- Promotional image

Single by Bini

from the album Feel Good
- Language: Tagalog; English;
- Released: September 29, 2022
- Genre: Hip-hop; jazz; synth-pop;
- Length: 2:32
- Label: Star
- Composer: Bini
- Producer: Jonathan Manalo;

Bini singles chronology
| "I Feel Good" (2022) | "Strings" (2022) | "Karera" (2023) |

= Strings (Bini song) =

"Strings" is a song recorded by the Filipino girl group Bini. The song was released as a single, accompanied by a music video, on September 29, 2022, alongside the group's second album, Feel Good. It has been described as a hip-hop, jazz, and synth-pop track. "Strings" received favorable reviews from critics.

== Background and release ==
On September 22, 2022, Filipino girl group Bini released the song "I Feel Good", a week before their second album Feel Good was scheduled for release on September 29. The ending of the "light-hearted" music video for "I Feel Good" hinted at a darker upcoming release, depicting the band hanging by strings as lifeless marionettes. On September 29, Bini released Feel Good, as well as their next single "Strings" and its music video. The song has been described as "a gritty and fierce comeback single", while the video shows the members wearing darker tones than their usual style.

== Composition and lyrics ==
Rafael Bautista of Nylon Manila described the song's sound as "hard-edged" and "dark" pop, noting the inclusion of a marching band in the instrumentals. "Strings" has also been described as "a hip-hop/jazz hybrid" and synth-pop. Writer Julienne Loreto further observed that the track was "experimental" and "genre-mashing", noting that it incorporates "big band swing hooks", bongos, and "deep" bass. "Strings" has a vocal range of G♯/A♭_{3} to F♯/G♭_{5}.

== Reception ==
"Strings" received favorable reviews from music critics, most of whom praised the track for showing a different side to Bini.
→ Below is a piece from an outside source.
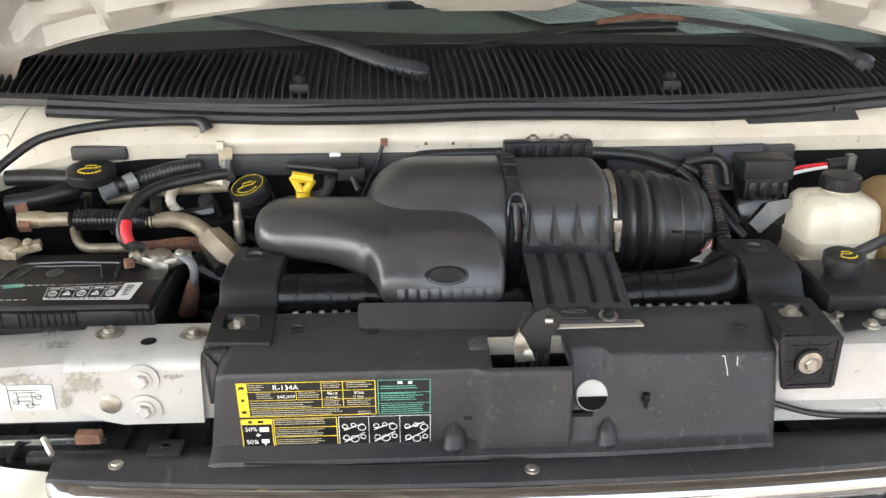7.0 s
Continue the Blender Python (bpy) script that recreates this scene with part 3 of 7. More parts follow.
for sign in (-1, 1):
    front_door = part("front_door", skin([(1.035, 0.495), (2.095, 0.475), (2.095, 1.30), (2.07, 1.94), (1.45, 1.935), (1.10, 1.515), (1.035, 1.40)], [DOORWIN], sign), WHITE, van)
    part("window_seal", ring(DOORWIN, -0.018, sign, -0.003, 0.03), RUBBER, front_door)
    part("window_glass", pane(DOORWIN, sign, 0.018), SIDEGLASS if sign < 0 else CLEARGLASS, front_door).visible_shadow = False
    d2 = part("side_door", skin([(2.105, 0.475), (2.925, 0.47), (2.925, 1.94), (2.08, 1.94), (2.105, 1.30)], [WIN1], sign), WHITE, van)
    part("window_seal", ring(WIN1, -0.012, sign, -0.002, 0.02), RUBBER, d2)
    part("window_glass", pane(WIN1, sign, 0.004), SIDEGLASS if sign < 0 else CLEARGLASS, d2).visible_shadow = False
    d3 = part("side_door", skin([(2.933, 0.47), (3.53, 0.47), (3.53, 1.94), (2.933, 1.94)], [WIN2], sign), WHITE, van)
    part("window_seal", ring(WIN2, -0.012, sign, -0.002, 0.02), RUBBER, d3)
    part("window_glass", pane(WIN2, sign, 0.004), SIDEGLASS if sign < 0 else CLEARGLASS, d3).visible_shadow = False
    arch = [(4.17 + 0.44 * math.cos(a), 0.37 + 0.44 * math.sin(a)) for a in (math.pi * k / 16 for k in range(1, 16))]
    q = part("rear_quarter", skin([(3.538, 0.47)] + [(3.70, 0.47)] + arch[::-1] + [(4.64, 0.50), (5.74, 0.55), (5.70, 1.35), (5.60, 1.94), (3.538, 1.94)], [WIN3, WIN4], sign), WHITE, van)
    for w in (WIN3, WIN4):
        part("window_seal", ring(w, -0.012, sign, -0.002, 0.02), RUBBER, q)
        part("window_glass", pane(w, sign, 0.004), SIDEGLASS if sign < 0 else CLEARGLASS, q).visible_shadow = False
    part("pillar", skin([(0.83, 1.385), (1.028, 1.405), (1.092, 1.52), (1.444, 1.943), (5.60, 1.948), (5.60, 1.962), (1.36, 1.962), (1.30, 1.93)], [], sign, 0.03), WHITE, van, "white windshield pillar and roof rail")
    # fender
    b = bm_new()
    rows = []
    ys = [0.058, 0.07, 0.09, 0.12, 0.16, 0.2, 0.236] + [0.66 - 0.42 * math.cos(math.pi * k / 20) for k in range(1, 20)] + [1.0835]
    ys = sorted(v for v in ys if v < 1.0315) + [1.0315]
    ys = sorted(set(0.205 if v == 0.2 else v for v in ys))
    for y in ys:
        u = (y - 0.66) / 0.425
        low = 0.455 + 0.425 * math.sqrt(max(0, 1 - u * u)) if abs(u) < 1 else 0.455
        low = max(low, 0.70 if y < 0.3 else 0.5)
        ztop = lerp_table(y, [0.06, 0.09, 0.2, 0.4, 0.6, 0.735, 0.82, 1.03], [1.035, 1.055, 1.105, 1.195, 1.29, 1.352, 1.383, 1.42])
        xin = lerp_table(y, [0.06, 0.09, 0.2, 0.735, 0.82, 1.03], [0.835, 0.838, 0.845, 0.885, 0.905, 0.965])
        zs0 = lerp_table(y, [0.06, 0.205, 0.5, 1.0], [1.020, 1.022, 1.06, 1.12])
        row = []
        zz = [low, 0.5 * (low + 0.812), 0.812, 0.86, 0.92, 0.97, zs0] if low < 0.79 else [low + (zs0 - low) * k / 6 for k in range(7)]
        for z in zz:
            zl = z if z > 1.0 else z
            row.append((sign * min(lerp_table(zl, ZP, XP), 1.014) * plan_x(y), y, z))
        xs0 = abs(row[-1][0])
        for k in range(1, 9):
            a = math.pi / 2 * k / 8
            row.append((sign * (xin + (xs0 - xin) * math.cos(a)), y, zs0 + (ztop - zs0) * math.sin(a)))
        row.append((sign * (xin - 0.012), y + 0.002, ztop - 0.012))
        row.append((sign * (xin - 0.03), y + 0.004, ztop - 0.016))
        rows.append(row)
    vs = grid(b, rows)
    # lamp opening: leave out the faces the turn lamp fills
    kill = [f for f in b.faces if f.calc_center_median().y < 0.203 and 0.8125 < f.calc_center_median().z < 1.0205]
    bmesh.ops.delete(b, geom=kill, context='FACES')
    cor = []
    for q in range(13):
        a = 0.42 + 0.58 * q / 12
        y = lerp_table(a, [0, 0.25, 0.5, 0.75, 1], [0.062, 0.083, 0.115, 0.158, 0.205])
        zt = lamp_low(a)
        cor.append([(sign * plan_x(y) * min(lerp_table(z, ZP, XP), 1.014), y, z) for z in (0.812, 0.5 * (0.812 + zt), zt)])
    grid(b, cor)
    cor = []
    for q in range(13):
        a = 0.62 + 0.38 * q / 12
        y = lerp_table(a, [0, 0.25, 0.5, 0.75, 1], [0.062, 0.083, 0.115, 0.158, 0.205])
        zt = lamp_high(a)
        cor.append([(sign * plan_x(y) * min(lerp_table(z, ZP, XP), 1.014), y, z) for z in (zt, 0.5 * (1.0215 + zt), 1.0215)])
    grid(b, cor)
    rim = [e for e in b.edges if len(e.link_faces) == 1]
    r = bmesh.ops.extrude_edge_only(b, edges=rim)
    for v in r["geom"]:
        if isinstance(v, bmesh.types.BMVert):
            v.co.x -= sign * 0.016
            v.co.y += 0.01 if v.co.y < 0.15 else 0
    part("fender", b, WHITE, van)
    # wheel housing
    b = bm_new()
    rows = [[(sign * x, 0.66 + 0.43 * math.cos(a), 0.455 + 0.43 * math.sin(a)) for a in (0.13 + (math.pi - 0.13) * k / 14 for k in range(15))] for x in (0.975, 0.80, 0.62)]
    rows.append([(sign * 0.60, 0.66 + 0.05 * math.cos(a), 0.455 + 0.05 * math.sin(a)) for a in (math.pi * (k / 14 * 1.2 - 0.1) for k in range(15))])
    grid(b, rows)
    part("wheel_housing", b, DARK, van)
    b = bm_new()
    rows = [[(sign * x, 4.17 + 0.445 * math.cos(a), 0.47 + 0.445 * math.sin(a)) for a in (math.pi * (k / 14 * 1.2 - 0.1) for k in range(15))] for x in (0.985, 0.70, 0.62)]
    grid(b, rows)
    part("wheel_housing", b, DARK, van)

# panes face outward on the near side, inward on the far side
for ob in van.children_recursive:
    if ob.name.startswith("window_glass"):
        lean = sum(p.normal.x * p.area for p in ob.data.polygons)
        if lean > 0:
            ob.data.flip_normals()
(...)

Nylon Manila's Rafael Bautista wrote that he wished to hear more of the song's dark sound from the group, adding that the "bars, runs, and harmonies hit particularly hard" on "Strings". The Philippine Daily Inquirer's Hannah Mallorca praised the song for "pushing [the Bini members] to their limits as vocalists, dancers, and performers". According to Mayks Go of Billboard Philippines, the track's "fiercer" sound is proof of Bini's "versatility". &Asian's Julienne Loreto hailed the song as "innovative" and "intense".

== Music video ==
The music video has been described as "action-packed", depicting the members of Bini as superheroes.

== In other media ==
=== Live performances ===
In late 2022, Bini performed "Strings" at the Asap Natin 'To (lit. 'This is our Asap') show held in Las Vegas. In January 2023, Bini performed "Strings" on MTV Asia's MTV Jammin' segment, filmed in New York City.

=== In popular culture ===
"Strings" was one of the songs that American gymnast Aleah Finnegan performed at the 2024 Summer Olympics, along with "Alors on danse" (lit. 'And so we dance') by Stromae and "Ringo" by Itzy. In the musical Delia D., the titular Delia—a drag queen who dreams of becoming a singer—performs "Strings" in one of her "most pivotal" scenes. Delia D. commenced its first run at the Newport Performing Arts Theater in 2025.

== Listicles ==
The song appeared in several listicles across various publications, such as the Philippine Daily Inquirer, Billboard Philippines, and &Asian.